= DIRECTIONS FOR THIS TASK =
Repeat the material below word for word and leave out all pictures.

= SUPPLIED INFORMATION =
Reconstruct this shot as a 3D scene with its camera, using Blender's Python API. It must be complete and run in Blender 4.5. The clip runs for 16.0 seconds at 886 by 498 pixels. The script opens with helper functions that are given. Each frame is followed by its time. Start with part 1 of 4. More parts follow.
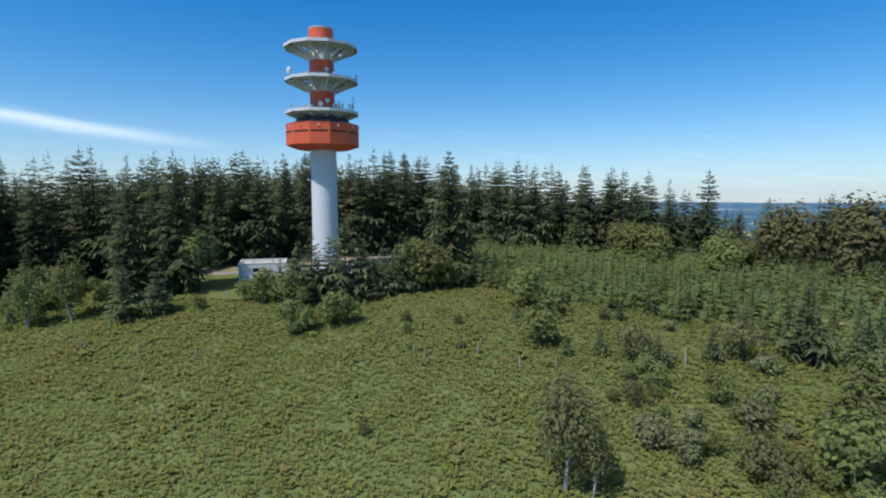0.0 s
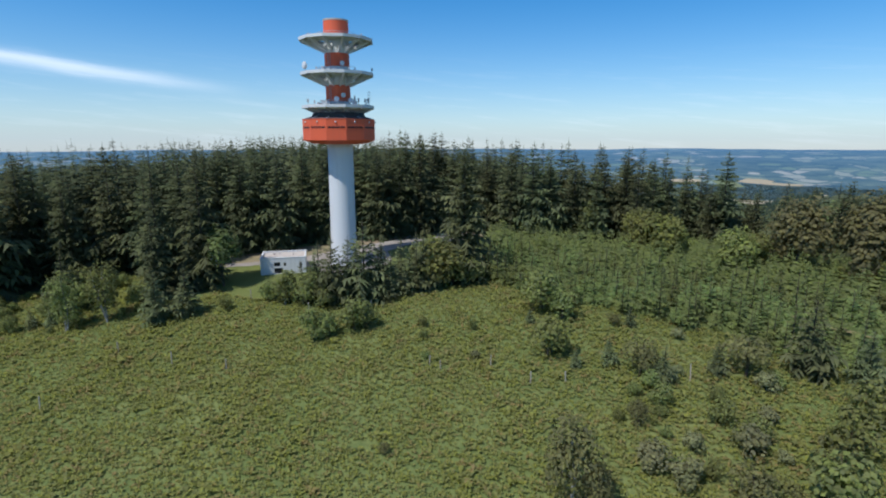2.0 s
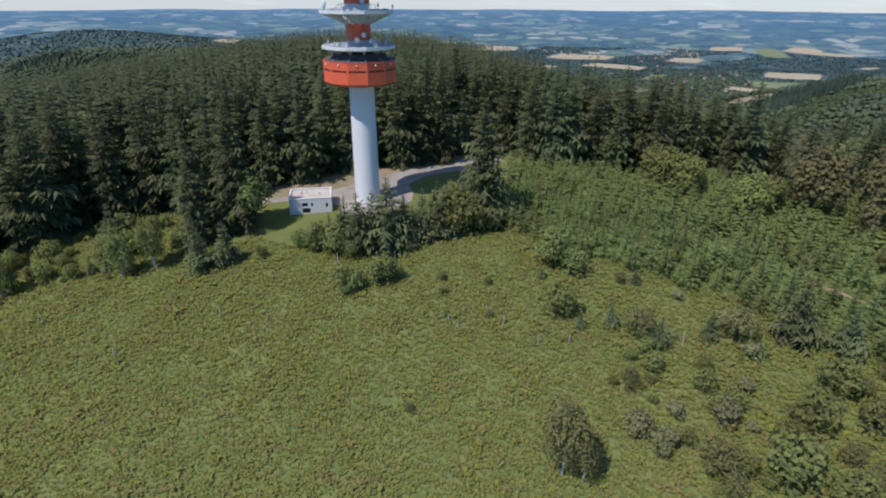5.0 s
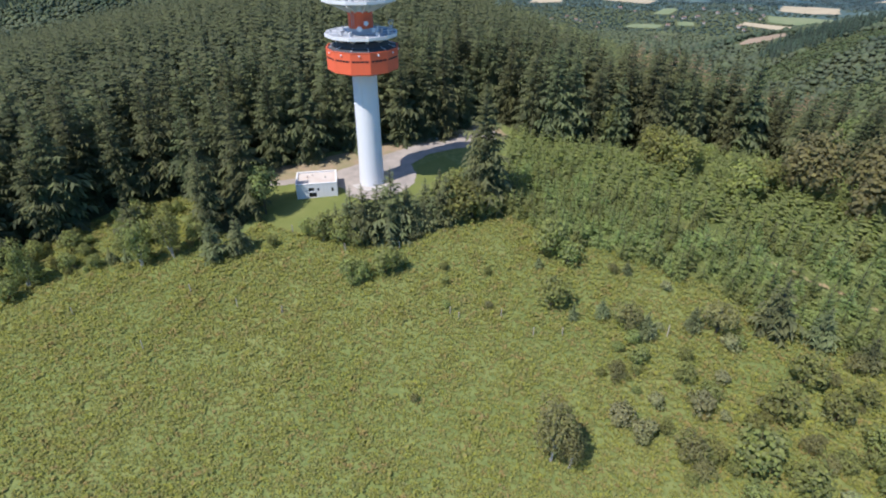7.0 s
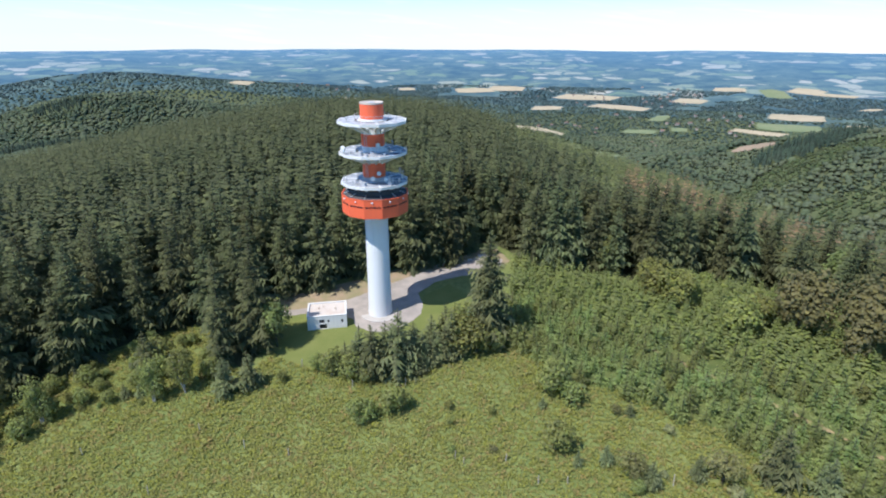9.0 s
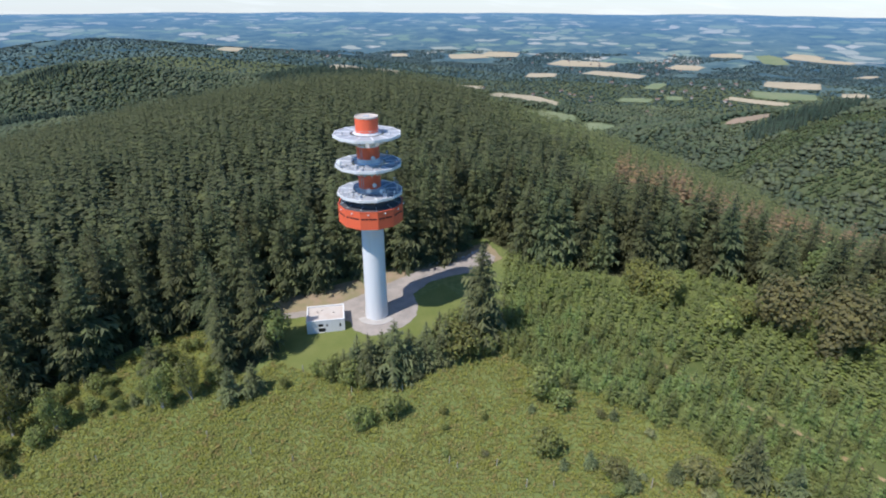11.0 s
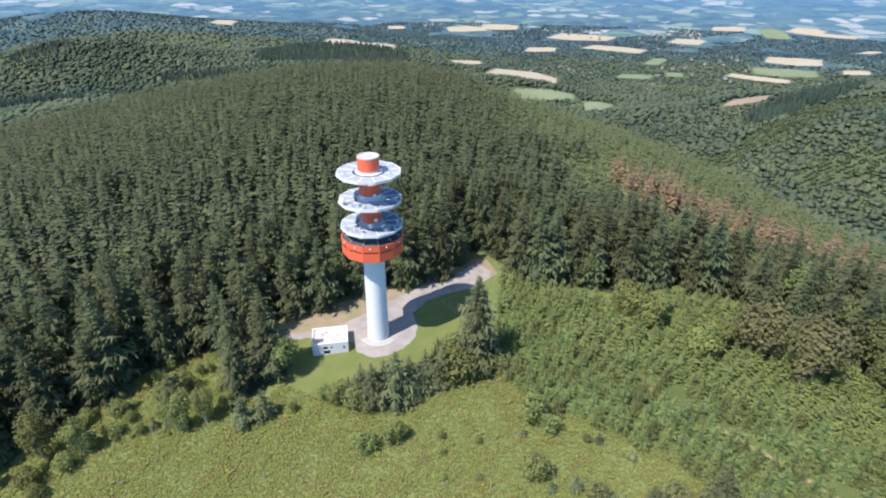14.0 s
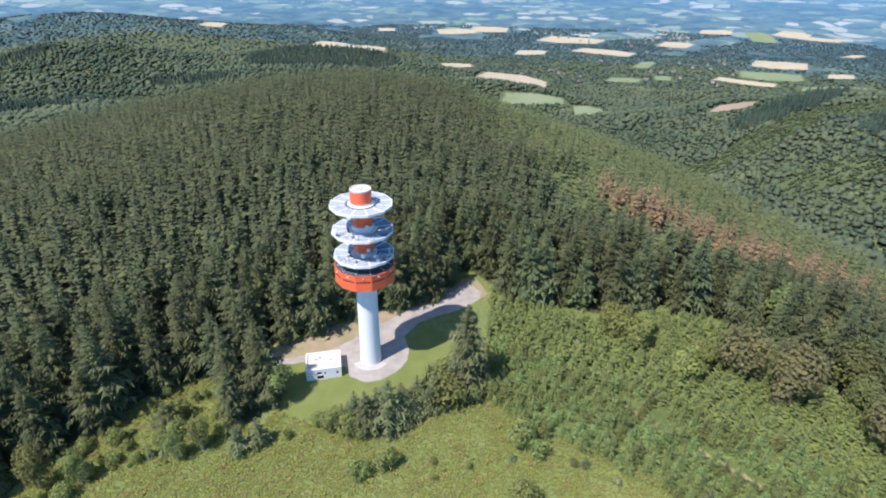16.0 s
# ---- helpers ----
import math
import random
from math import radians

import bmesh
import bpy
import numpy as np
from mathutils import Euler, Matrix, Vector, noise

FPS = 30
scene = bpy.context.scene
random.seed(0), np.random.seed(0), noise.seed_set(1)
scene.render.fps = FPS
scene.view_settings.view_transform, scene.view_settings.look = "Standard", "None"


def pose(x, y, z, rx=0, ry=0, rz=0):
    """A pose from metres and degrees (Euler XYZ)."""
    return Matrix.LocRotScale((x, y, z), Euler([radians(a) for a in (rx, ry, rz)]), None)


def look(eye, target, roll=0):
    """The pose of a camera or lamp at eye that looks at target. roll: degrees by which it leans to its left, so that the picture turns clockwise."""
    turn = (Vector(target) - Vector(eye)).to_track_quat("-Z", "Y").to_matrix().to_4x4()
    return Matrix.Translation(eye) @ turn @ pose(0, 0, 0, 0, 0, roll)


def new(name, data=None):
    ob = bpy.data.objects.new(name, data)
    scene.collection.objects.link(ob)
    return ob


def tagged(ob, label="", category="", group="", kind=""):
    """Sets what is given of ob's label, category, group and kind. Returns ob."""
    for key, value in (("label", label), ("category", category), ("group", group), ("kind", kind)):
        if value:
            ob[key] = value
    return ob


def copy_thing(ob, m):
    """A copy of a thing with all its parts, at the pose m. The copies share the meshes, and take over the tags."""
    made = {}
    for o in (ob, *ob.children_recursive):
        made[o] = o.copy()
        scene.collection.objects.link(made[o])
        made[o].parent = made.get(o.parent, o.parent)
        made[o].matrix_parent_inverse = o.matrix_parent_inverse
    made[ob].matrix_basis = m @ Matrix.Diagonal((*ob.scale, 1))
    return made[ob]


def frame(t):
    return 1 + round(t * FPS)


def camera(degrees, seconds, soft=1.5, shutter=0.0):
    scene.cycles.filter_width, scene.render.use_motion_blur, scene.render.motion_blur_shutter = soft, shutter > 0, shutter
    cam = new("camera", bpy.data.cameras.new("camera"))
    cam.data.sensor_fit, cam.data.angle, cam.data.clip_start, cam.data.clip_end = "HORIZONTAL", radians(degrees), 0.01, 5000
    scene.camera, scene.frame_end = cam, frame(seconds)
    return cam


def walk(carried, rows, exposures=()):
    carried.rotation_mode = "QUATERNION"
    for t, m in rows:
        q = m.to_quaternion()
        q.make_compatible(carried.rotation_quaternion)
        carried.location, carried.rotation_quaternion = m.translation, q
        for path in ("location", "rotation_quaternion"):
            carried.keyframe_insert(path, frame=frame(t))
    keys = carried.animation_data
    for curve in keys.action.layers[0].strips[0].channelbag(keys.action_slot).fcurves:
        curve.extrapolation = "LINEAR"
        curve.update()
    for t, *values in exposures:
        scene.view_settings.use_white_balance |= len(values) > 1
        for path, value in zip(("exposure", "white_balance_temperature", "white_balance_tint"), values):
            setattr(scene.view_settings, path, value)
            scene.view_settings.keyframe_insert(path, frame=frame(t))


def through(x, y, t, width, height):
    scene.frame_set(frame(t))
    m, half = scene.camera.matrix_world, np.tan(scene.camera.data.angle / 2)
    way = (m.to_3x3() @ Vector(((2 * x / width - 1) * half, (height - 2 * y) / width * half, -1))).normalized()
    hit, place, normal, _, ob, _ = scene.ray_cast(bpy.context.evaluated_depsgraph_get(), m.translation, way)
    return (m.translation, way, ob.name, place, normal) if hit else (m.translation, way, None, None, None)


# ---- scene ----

= FULL SOLUTION =
Reconstruct this shot as a 3D scene with its camera, using Blender's Python API. It must be complete and run in Blender 4.5. The clip runs for 16.0 seconds at 886 by 498 pixels. The script opens with helper functions that are given. Each frame is followed by its time. Start with part 1 of 4. More parts follow.
0.0 s
2.0 s
5.0 s
7.0 s
9.0 s
11.0 s
14.0 s
16.0 s
# ---- helpers ----
import math
import random
from math import radians

import bmesh
import bpy
import numpy as np
from mathutils import Euler, Matrix, Vector, noise

FPS = 30
scene = bpy.context.scene
random.seed(0), np.random.seed(0), noise.seed_set(1)
scene.render.fps = FPS
scene.view_settings.view_transform, scene.view_settings.look = "Standard", "None"


def pose(x, y, z, rx=0, ry=0, rz=0):
    """A pose from metres and degrees (Euler XYZ)."""
    return Matrix.LocRotScale((x, y, z), Euler([radians(a) for a in (rx, ry, rz)]), None)


def look(eye, target, roll=0):
    """The pose of a camera or lamp at eye that looks at target. roll: degrees by which it leans to its left, so that the picture turns clockwise."""
    turn = (Vector(target) - Vector(eye)).to_track_quat("-Z", "Y").to_matrix().to_4x4()
    return Matrix.Translation(eye) @ turn @ pose(0, 0, 0, 0, 0, roll)


def new(name, data=None):
    ob = bpy.data.objects.new(name, data)
    scene.collection.objects.link(ob)
    return ob


def tagged(ob, label="", category="", group="", kind=""):
    """Sets what is given of ob's label, category, group and kind. Returns ob."""
    for key, value in (("label", label), ("category", category), ("group", group), ("kind", kind)):
        if value:
            ob[key] = value
    return ob


def copy_thing(ob, m):
    """A copy of a thing with all its parts, at the pose m. The copies share the meshes, and take over the tags."""
    made = {}
    for o in (ob, *ob.children_recursive):
        made[o] = o.copy()
        scene.collection.objects.link(made[o])
        made[o].parent = made.get(o.parent, o.parent)
        made[o].matrix_parent_inverse = o.matrix_parent_inverse
    made[ob].matrix_basis = m @ Matrix.Diagonal((*ob.scale, 1))
    return made[ob]


def frame(t):
    return 1 + round(t * FPS)


def camera(degrees, seconds, soft=1.5, shutter=0.0):
    scene.cycles.filter_width, scene.render.use_motion_blur, scene.render.motion_blur_shutter = soft, shutter > 0, shutter
    cam = new("camera", bpy.data.cameras.new("camera"))
    cam.data.sensor_fit, cam.data.angle, cam.data.clip_start, cam.data.clip_end = "HORIZONTAL", radians(degrees), 0.01, 5000
    scene.camera, scene.frame_end = cam, frame(seconds)
    return cam


def walk(carried, rows, exposures=()):
    carried.rotation_mode = "QUATERNION"
    for t, m in rows:
        q = m.to_quaternion()
        q.make_compatible(carried.rotation_quaternion)
        carried.location, carried.rotation_quaternion = m.translation, q
        for path in ("location", "rotation_quaternion"):
            carried.keyframe_insert(path, frame=frame(t))
    keys = carried.animation_data
    for curve in keys.action.layers[0].strips[0].channelbag(keys.action_slot).fcurves:
        curve.extrapolation = "LINEAR"
        curve.update()
    for t, *values in exposures:
        scene.view_settings.use_white_balance |= len(values) > 1
        for path, value in zip(("exposure", "white_balance_temperature", "white_balance_tint"), values):
            setattr(scene.view_settings, path, value)
            scene.view_settings.keyframe_insert(path, frame=frame(t))


def through(x, y, t, width, height):
    scene.frame_set(frame(t))
    m, half = scene.camera.matrix_world, np.tan(scene.camera.data.angle / 2)
    way = (m.to_3x3() @ Vector(((2 * x / width - 1) * half, (height - 2 * y) / width * half, -1))).normalized()
    hit, place, normal, _, ob, _ = scene.ray_cast(bpy.context.evaluated_depsgraph_get(), m.translation, way)
    return (m.translation, way, ob.name, place, normal) if hit else (m.translation, way, None, None, None)


# ---- scene ----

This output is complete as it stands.